→ What you will do: All of the listing below must be repeated word for word. Pictures are the only thing to omit.

→ Supplied data:
* * *

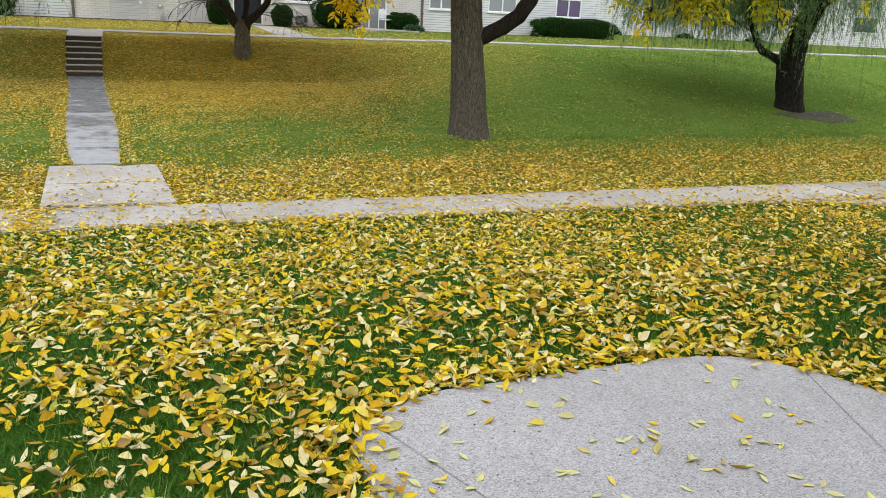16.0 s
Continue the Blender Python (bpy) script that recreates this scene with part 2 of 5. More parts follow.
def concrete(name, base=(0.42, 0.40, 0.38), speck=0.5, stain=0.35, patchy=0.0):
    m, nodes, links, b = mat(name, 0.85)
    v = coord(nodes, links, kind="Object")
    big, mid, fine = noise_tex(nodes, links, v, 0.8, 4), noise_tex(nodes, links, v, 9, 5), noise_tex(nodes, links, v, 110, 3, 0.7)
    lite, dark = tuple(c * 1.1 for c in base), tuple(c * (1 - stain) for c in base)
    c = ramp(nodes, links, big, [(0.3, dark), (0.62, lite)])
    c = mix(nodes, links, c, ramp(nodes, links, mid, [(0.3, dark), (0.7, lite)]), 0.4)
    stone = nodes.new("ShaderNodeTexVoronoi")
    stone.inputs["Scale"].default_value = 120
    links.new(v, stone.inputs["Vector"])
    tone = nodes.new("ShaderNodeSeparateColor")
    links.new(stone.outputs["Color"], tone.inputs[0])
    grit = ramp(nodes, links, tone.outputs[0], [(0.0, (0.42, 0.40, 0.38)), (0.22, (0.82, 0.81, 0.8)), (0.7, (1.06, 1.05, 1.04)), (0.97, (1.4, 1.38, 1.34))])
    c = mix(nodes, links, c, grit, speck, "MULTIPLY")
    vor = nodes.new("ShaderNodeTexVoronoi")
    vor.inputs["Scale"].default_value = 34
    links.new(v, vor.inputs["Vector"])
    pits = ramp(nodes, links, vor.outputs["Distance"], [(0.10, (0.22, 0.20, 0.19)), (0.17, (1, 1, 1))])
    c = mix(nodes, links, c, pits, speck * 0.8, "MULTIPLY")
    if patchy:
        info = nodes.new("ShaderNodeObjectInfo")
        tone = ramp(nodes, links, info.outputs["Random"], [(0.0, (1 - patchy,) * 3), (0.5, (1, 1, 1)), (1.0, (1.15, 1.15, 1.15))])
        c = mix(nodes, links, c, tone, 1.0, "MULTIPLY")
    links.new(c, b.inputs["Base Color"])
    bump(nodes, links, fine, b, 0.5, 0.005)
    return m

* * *

→ Solved exercise:
16.0 s
Continue the Blender Python (bpy) script that recreates this scene with part 2 of 5. More parts follow.
def concrete(name, base=(0.42, 0.40, 0.38), speck=0.5, stain=0.35, patchy=0.0):
    m, nodes, links, b = mat(name, 0.85)
    v = coord(nodes, links, kind="Object")
    big, mid, fine = noise_tex(nodes, links, v, 0.8, 4), noise_tex(nodes, links, v, 9, 5), noise_tex(nodes, links, v, 110, 3, 0.7)
    lite, dark = tuple(c * 1.1 for c in base), tuple(c * (1 - stain) for c in base)
    c = ramp(nodes, links, big, [(0.3, dark), (0.62, lite)])
    c = mix(nodes, links, c, ramp(nodes, links, mid, [(0.3, dark), (0.7, lite)]), 0.4)
    stone = nodes.new("ShaderNodeTexVoronoi")
    stone.inputs["Scale"].default_value = 120
    links.new(v, stone.inputs["Vector"])
    tone = nodes.new("ShaderNodeSeparateColor")
    links.new(stone.outputs["Color"], tone.inputs[0])
    grit = ramp(nodes, links, tone.outputs[0], [(0.0, (0.42, 0.40, 0.38)), (0.22, (0.82, 0.81, 0.8)), (0.7, (1.06, 1.05, 1.04)), (0.97, (1.4, 1.38, 1.34))])
    c = mix(nodes, links, c, grit, speck, "MULTIPLY")
    vor = nodes.new("ShaderNodeTexVoronoi")
    vor.inputs["Scale"].default_value = 34
    links.new(v, vor.inputs["Vector"])
    pits = ramp(nodes, links, vor.outputs["Distance"], [(0.10, (0.22, 0.20, 0.19)), (0.17, (1, 1, 1))])
    c = mix(nodes, links, c, pits, speck * 0.8, "MULTIPLY")
    if patchy:
        info = nodes.new("ShaderNodeObjectInfo")
        tone = ramp(nodes, links, info.outputs["Random"], [(0.0, (1 - patchy,) * 3), (0.5, (1, 1, 1)), (1.0, (1.15, 1.15, 1.15))])
        c = mix(nodes, links, c, tone, 1.0, "MULTIPLY")
    links.new(c, b.inputs["Base Color"])
    bump(nodes, links, fine, b, 0.5, 0.005)
    return m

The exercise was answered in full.